GENEVA, Switzerland : Etrion Corporation a solar independent power producer, announces that it is exploring strategic alternatives to maximize the value of its solar portfolio in Japan.
Etrion has engaged Mitsubishi UFJ Morgan Stanley Securities Co., Ltd (“MUMSS”) as financial advisor to assist with the potential sale of the Company’s 57-megawatt operating solar portfolio and its 45-megawatt solar park under construction in Japan.
The Company has received several non-binding proposals from strategic and financial investors regarding the potential purchase of its Japanese assets. A short-listed group of interested parties is now engaged in detailed due diligence of the assets. Management anticipates receiving one or more binding offers by end of the year and expects to close a sale by the end of the first quarter in 2021, subject to the negotiation of final agreements and the receipt of any required shareholder and regulatory approvals.
Marco Antonio Northland, Etrion’s Chief Executive Officer, commented: “We have built a world-class solar portfolio in Japan that has attracted a large number of interested investors in the current environment. As a result, we are conducting a formal sale process for these assets to maximize shareholder value. We look forward to receiving final offers by the end of the year. If we conclude a sale of the Japanese portfolio next year, we would look to distribute a portion of the proceeds to shareholders in the most efficient way possible.”
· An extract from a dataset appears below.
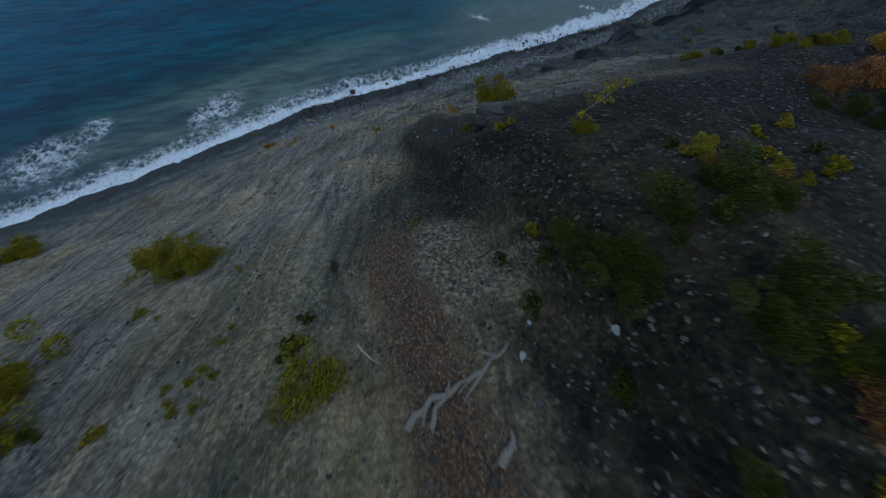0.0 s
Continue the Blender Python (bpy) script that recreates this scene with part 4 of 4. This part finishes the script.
def driftwood(name, a, b, thick, material, label, seed, stubs=2, bow=0.1, rest=0.0):
    """A worn log between two places on the ground."""
    rng = np.random.RandomState(seed)
    (x0, y0), (x1, y1) = a, b
    n = 12
    t = np.linspace(0, 1, n)
    side = Vector((y1 - y0, x0 - x1, 0)).normalized()
    length = math.hypot(x1 - x0, y1 - y0)
    xs, ys = x0 + (x1 - x0) * t, y0 + (y1 - y0) * t
    base = np.polyval(np.polyfit(t, height(xs, ys), 1), t) + np.max(height(xs, ys) - np.polyval(np.polyfit(t, height(xs, ys), 1), t)) * 0.6
    root = new(name)
    root.location = (x0, y0, float(base[0]))
    points, radii = [], []
    for i in range(n):
        off = side * (bow * length * math.sin(math.pi * t[i]) * 0.5 + rng.normal() * thick * 0.12)
        r = thick * (1.0 - 0.55 * t[i]) * (0.94 + 0.12 * rng.rand())
        points.append(Vector((xs[i] - x0, ys[i] - y0, base[i] - base[0] + thick * 0.8 + rest)) + off)
        radii.append(r * (0.7 if i in (0, n - 1) else 1))
    part("trunk", tube(bmesh.new(), points, radii, 10, 0.22, rng), material, root, smooth_faces=True)
    for _ in range(stubs):
        i = rng.randint(3, n - 2)
        w = Vector((rng.normal(), rng.normal(), abs(rng.normal()) * 0.6 + 0.2)).normalized() * thick * rng.uniform(2.5, 6)
        part("branch_stub", tube(bmesh.new(), [points[i], points[i] + w * 0.5, points[i] + w + Vector((0, 0, thick * 0.4))], [radii[i] * 0.45, radii[i] * 0.35, radii[i] * 0.15], 6, 0.2, rng), material, root)
    return tagged(root, label, "driftwood", "driftwood on the beach")


driftwood("driftwood_log", (10.7, -16.6), (11.9, -10.3), 0.17, M_DRIFT, "long bleached driftwood trunk lying across the cobbles", 51, 2, 0.05, 0.06)
driftwood("driftwood_log", (12.55, -20.5), (11.9, -18.4), 0.13, M_FRESH, "short stripped orange log on grey cobbles", 52, 1, 0.03)
driftwood("driftwood_log", (9.7, 3.1), (10.6, -1.6), 0.07, M_DRIFT, "thin pale driftwood pole on the upper beach", 53, 2, 0.12)
driftwood("driftwood_log", (8.2, 9.2), (9.0, 6.6), 0.055, M_BARK, "weathered brown pole lying along the beach", 54, 1, 0.06)
driftwood("driftwood_log", (9.2, 6.2), (9.9, 3.4), 0.06, M_DRIFT, "bleached log at the foot of the cliff", 55, 2, 0.05)
driftwood("driftwood_log", (16.6, -26.8), (19.0, -21.6), 0.14, M_BARK, "dark forked branch stranded below the cliff", 56, 4, 0.2)
driftwood("driftwood_log", (28.7, -63.8), (28.4, -60.6), 0.07, M_DRIFT, "straight pale pole lying on the clay slope", 57, 1, 0.02)
driftwood("driftwood_log", (17.6, -58.4), (18.6, -56.0), 0.12, M_FRESH, "short stripped orange log on grey cobbles", 58, 1, 0.05)
driftwood("driftwood_log", (19.4, -74.4), (20.6, -72.0), 0.14, M_FRESH, "short stripped orange log on grey cobbles", 59, 2, 0.05)
driftwood("driftwood_log", (22.4, -70.5), (24.2, -67.4), 0.06, M_DRIFT, "thin pale driftwood pole on the upper beach", 60, 3, 0.15)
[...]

Etrion Corporation is an independent power producer that develops, builds, owns and operates utility-scale solar power generation plants. The Company owns and operates 57 MW of solar capacity and owns the 45 MW Niigata project under construction, all in Japan. The Company is listed on the Toronto Stock Exchange in Canada and the NASDAQ OMX Stockholm exchange in Sweden under ticker symbol “ETX”. Etrion’s largest shareholder is the Lundin family, which owns approximately 36% of the Company’s shares directly and through various trusts.
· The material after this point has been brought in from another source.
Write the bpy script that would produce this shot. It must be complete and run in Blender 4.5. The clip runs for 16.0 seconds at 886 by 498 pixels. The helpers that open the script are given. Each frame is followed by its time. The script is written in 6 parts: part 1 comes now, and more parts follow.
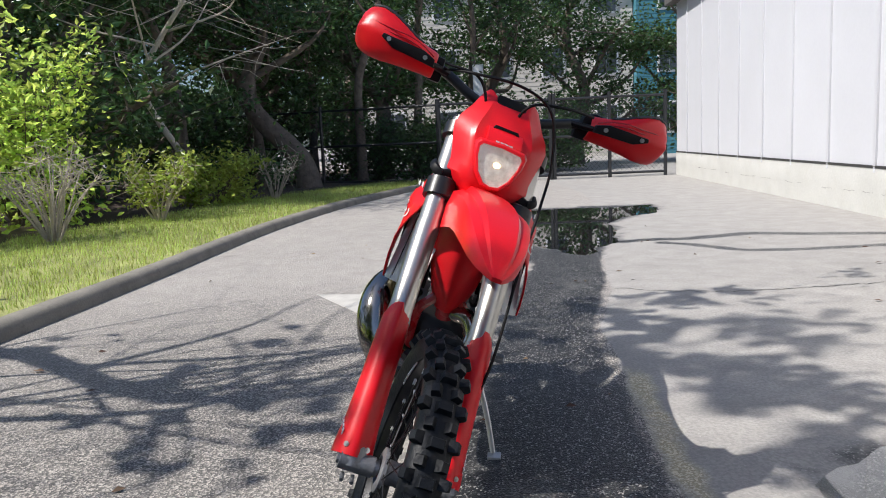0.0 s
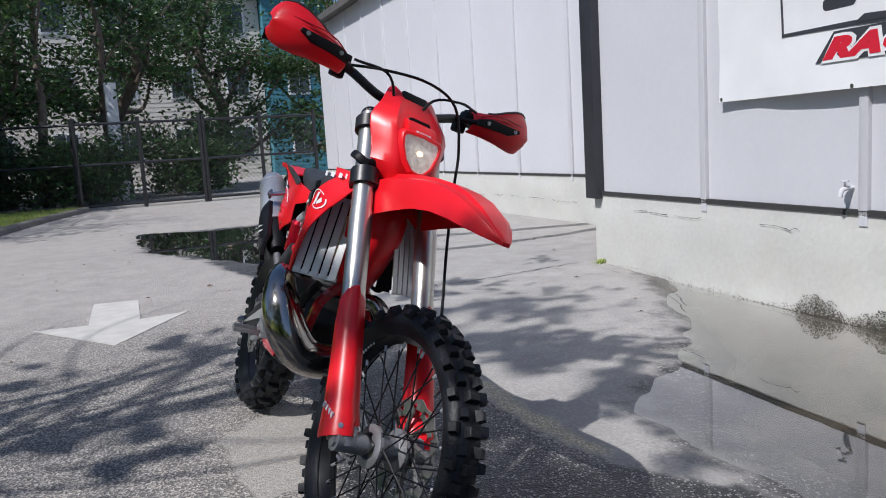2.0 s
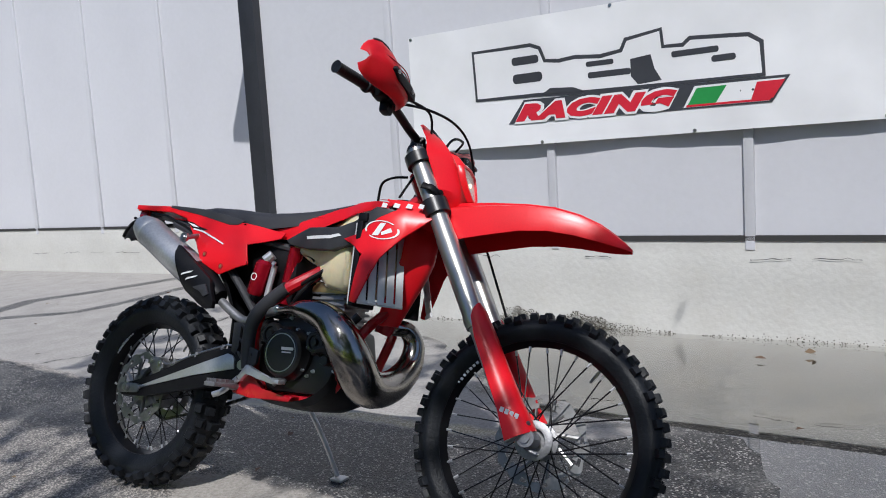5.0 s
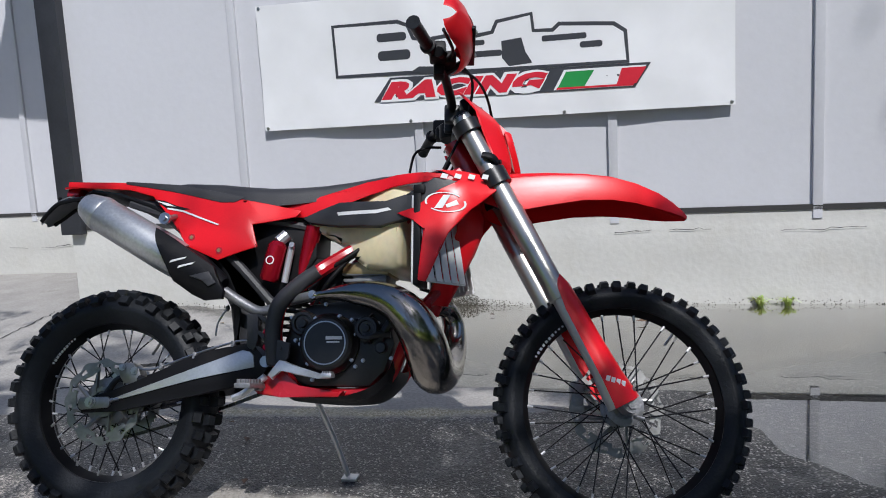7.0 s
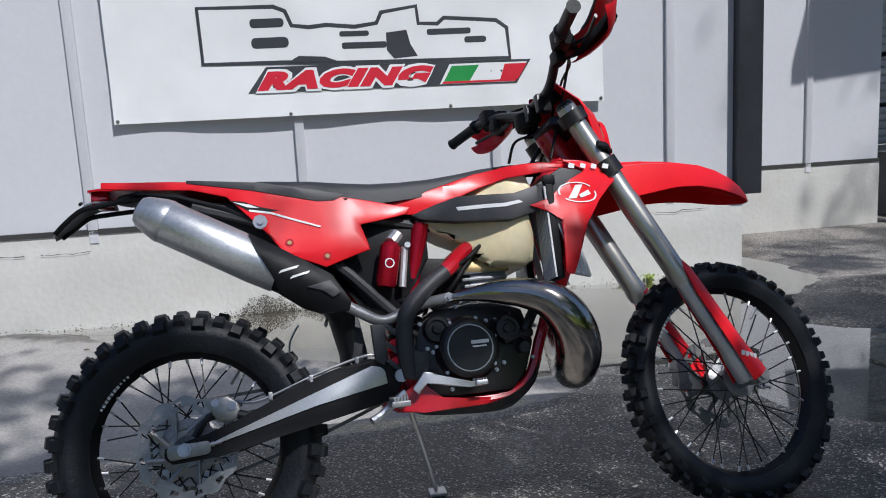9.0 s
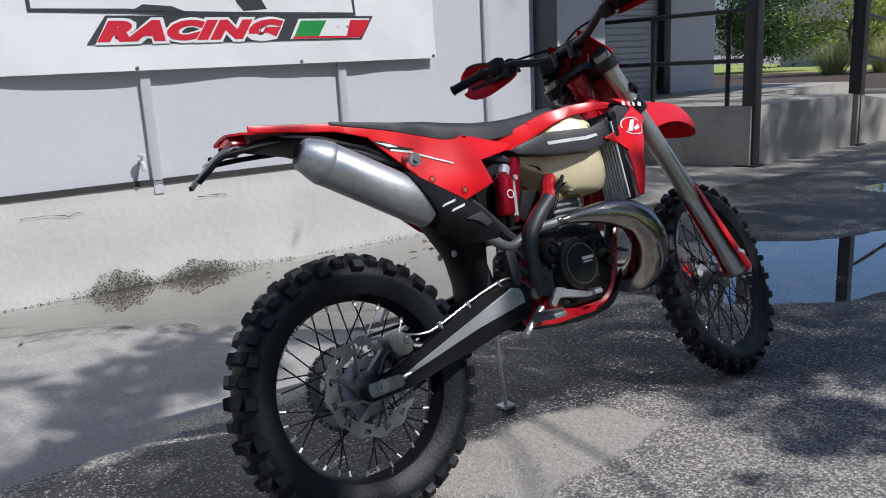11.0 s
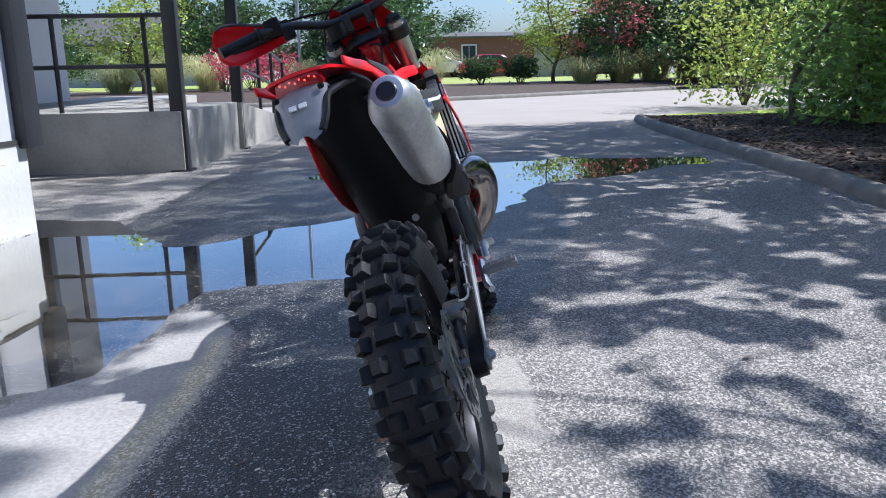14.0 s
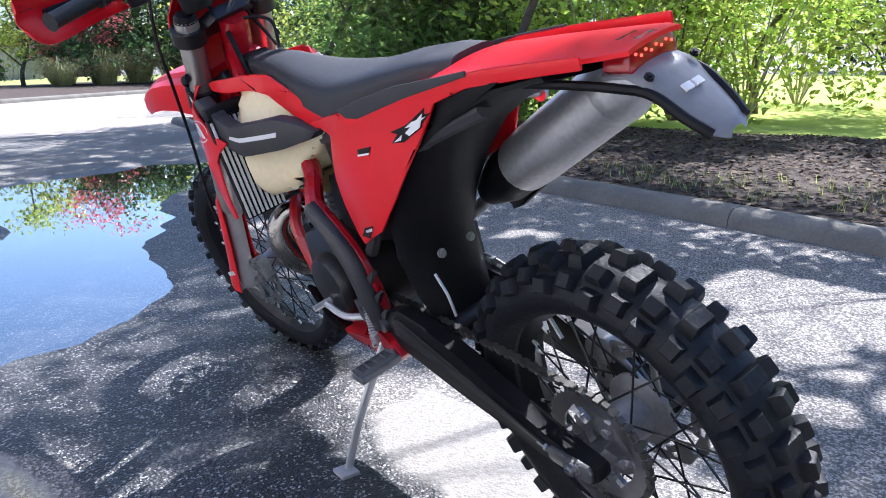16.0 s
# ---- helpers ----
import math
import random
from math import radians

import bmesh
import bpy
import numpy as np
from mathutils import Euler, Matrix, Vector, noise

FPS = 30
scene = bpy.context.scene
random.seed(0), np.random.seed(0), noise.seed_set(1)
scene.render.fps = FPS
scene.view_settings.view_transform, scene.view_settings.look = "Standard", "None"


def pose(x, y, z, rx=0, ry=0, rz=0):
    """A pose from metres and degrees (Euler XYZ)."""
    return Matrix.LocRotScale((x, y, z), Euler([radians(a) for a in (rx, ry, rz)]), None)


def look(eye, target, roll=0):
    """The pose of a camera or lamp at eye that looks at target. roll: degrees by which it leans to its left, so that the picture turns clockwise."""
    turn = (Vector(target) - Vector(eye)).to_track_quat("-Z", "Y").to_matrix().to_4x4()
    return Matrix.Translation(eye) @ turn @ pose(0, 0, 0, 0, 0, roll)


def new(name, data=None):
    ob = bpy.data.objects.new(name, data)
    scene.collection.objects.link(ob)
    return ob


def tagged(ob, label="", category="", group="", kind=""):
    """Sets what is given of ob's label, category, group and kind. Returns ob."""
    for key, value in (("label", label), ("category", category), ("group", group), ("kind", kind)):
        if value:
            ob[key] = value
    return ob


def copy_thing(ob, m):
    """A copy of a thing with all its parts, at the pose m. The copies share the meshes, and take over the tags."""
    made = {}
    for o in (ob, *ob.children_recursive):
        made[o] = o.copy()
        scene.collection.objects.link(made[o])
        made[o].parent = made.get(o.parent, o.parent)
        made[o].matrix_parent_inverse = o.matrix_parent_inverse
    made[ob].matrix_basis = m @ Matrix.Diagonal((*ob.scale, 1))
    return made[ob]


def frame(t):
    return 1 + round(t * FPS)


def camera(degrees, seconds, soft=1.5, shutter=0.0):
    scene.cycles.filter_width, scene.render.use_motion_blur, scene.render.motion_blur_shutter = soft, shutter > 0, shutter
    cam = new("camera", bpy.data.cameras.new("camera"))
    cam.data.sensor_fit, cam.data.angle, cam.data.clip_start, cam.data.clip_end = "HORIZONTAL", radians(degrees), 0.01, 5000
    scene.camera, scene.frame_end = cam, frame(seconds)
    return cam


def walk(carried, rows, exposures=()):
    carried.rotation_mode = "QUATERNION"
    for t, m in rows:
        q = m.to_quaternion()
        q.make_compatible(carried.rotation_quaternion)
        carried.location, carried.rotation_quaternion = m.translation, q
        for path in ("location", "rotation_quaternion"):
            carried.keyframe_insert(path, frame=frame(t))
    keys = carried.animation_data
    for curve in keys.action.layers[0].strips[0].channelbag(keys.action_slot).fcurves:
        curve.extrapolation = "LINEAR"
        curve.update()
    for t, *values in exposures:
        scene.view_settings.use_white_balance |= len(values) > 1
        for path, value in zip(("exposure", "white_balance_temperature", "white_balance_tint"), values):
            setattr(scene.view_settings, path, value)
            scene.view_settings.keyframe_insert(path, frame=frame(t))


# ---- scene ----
cam = camera(58.9, 16.0, soft=1.0)
METRES, EYE, TILT, LEAN, TURN = 9.026, 1.047, 0.0, 0.0, 0.0
ROWS = [
    (0.0, 0.0, 0.0, 0.0, -0.34, -7.88, 2.47),
    (0.5, -0.021, -0.0135, -0.0011, -6.01, -7.7, 2.95),
    (1.0, -0.0425, -0.023, -0.0019, -12.64, -7.69, 3.44),
    (1.5, -0.0638, -0.0073, -0.0028, -19.94, -7.78, 3.6),
    (2.0, -0.0863, 0.0039, -0.0048, -27.33, -7.66, 3.54),
    (2.5, -0.1168, 0.0126, -0.0013, -34.61, -7.24, 3.25),
    (3.0, -0.1434, 0.0286, -0.0027, -41.52, -6.62, 3.07),
    (3.5, -0.1702, 0.0455, -0.0023, -47.82, -6.23, 3.06),
    (4.0, -0.195, 0.0635, 0.0001, -53.82, -5.95, 3.21),
    (6.5, -0.243, 0.1976, -0.0009, -80.96, -7.48, 3.24),
    (7.0, -0.2426, 0.2202, -0.0002, -85.8, -8.1, 2.98),
    (7.5, -0.2333, 0.2492, -0.0018, -91.02, -8.57, 2.77),
    (8.0, -0.2306, 0.2797, -0.0004, -96.63, -8.85, 2.54),
    (8.5, -0.223, 0.3097, 0.0007, -102.16, -9.03, 2.62),
    (9.0, -0.217, 0.3424, 0.0037, -107.38, -9.39, 2.95),
    (9.5, -0.2142, 0.3763, 0.0035, -112.82, -10.07, 3.15),
    (12.0, -0.1211, 0.5152, 0.0028, -147.41, -13.99, 2.32),
    (12.5, -0.0957, 0.5322, -0.0003, -155.67, -13.86, 2.11),
    (13.0, -0.0625, 0.5381, -0.0052, -164.48, -13.6, 1.77),
    (13.5, -0.0271, 0.5377, -0.0068, -173.84, -13.34, 1.39),
    (14.0, 0.0066, 0.5249, -0.0113, -183.31, -13.11, 1.07),
    (14.5, 0.0381, 0.5065, -0.0123, -192.75, -13.19, 0.96),
    (15.0, 0.0679, 0.491, -0.0099, -202.23, -13.34, 0.79),
    (15.5, 0.0929, 0.4628, -0.0148, -211.65, -13.37, 0.77),
    (16.0, 0.1141, 0.4328, -0.0146, -220.79, -13.64, 1.04),
]
walk(cam, [(t, pose(0, 0, EYE, TILT, LEAN, TURN) @ pose(METRES * x, METRES * y, METRES * z, 90 + pitch, roll, yaw)) for t, x, y, z, yaw, pitch, roll in ROWS],
     exposures=[(0.0, 0.42, 6050, 10), (1.5, 0.16, 5750, 11), (3.5, -0.06, 5750, 10), (9.5, -0.06, 5680, 10), (12.5, 0.27, 5800, 10), (14.3, 0.88, 5350, 11), (15.1, 1.06, 5400, 12), (16.0, 1.36, 5450, 14)])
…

This press release contains certain “forward-looking information”. All statements, other than statements of historical fact, that address activities, events or developments that Etrion believes, expects or anticipates will or may occur in the future (including, without limitation, statements relating to the proposed sale of the Company’s Japanese assets). This forward-looking information reflects the current expectations or beliefs of Etrion based on information currently available to it as well as certain assumptions (including, in addition to those stated elsewhere in this press release, that the Company will receive an acceptable offer for the assets as well as all necessary regulatory approvals). Forward-looking information is subject to a number of significant risks and uncertainties and other factors that may cause actual results to differ materially from those discussed in the forward-looking information, and even if such actual results are realized or substantially realized, there can be no assurance that they will have the expected consequences to, or effects on, Etrion. Factors that could cause actual results or events to differ materially from current expectations include, but are not limited to, the risk that the Company will not receive an acceptable offer for the Japanese assets and that even if such an offer is received, that the Company will be unable to negotiate appropriate definitive agreements and/or will not receive the required shareholder and regulatory approvals .
Any forward-looking information speaks only as of the date on which it is made and, except as may be required by applicable securities laws, Etrion disclaims any intent or obligation to update any forward-looking information, whether as a result of new information, future events or results or otherwise. Although Etrion believes that the assumptions inherent in the forward-looking information are reasonable, forward-looking information is not a guarantee of future performance and accordingly undue reliance should not be put on such information due to the inherent uncertainty thereof.
The outcome of the sale process is subject to receiving binding offers that are deemed to be economically acceptable and to negotiating definitive agreements. Any sale of the Company’s Japanese project portfolio would also be subject to approval by the Company’s shareholders as well as all necessary regulatory approvals. Shareholders are advised that there can be no certainty that any acceptable offers will be received as a result of the sale process, that any sale or other transaction will be concluded, nor as to the terms on which any offer or other transaction may be made.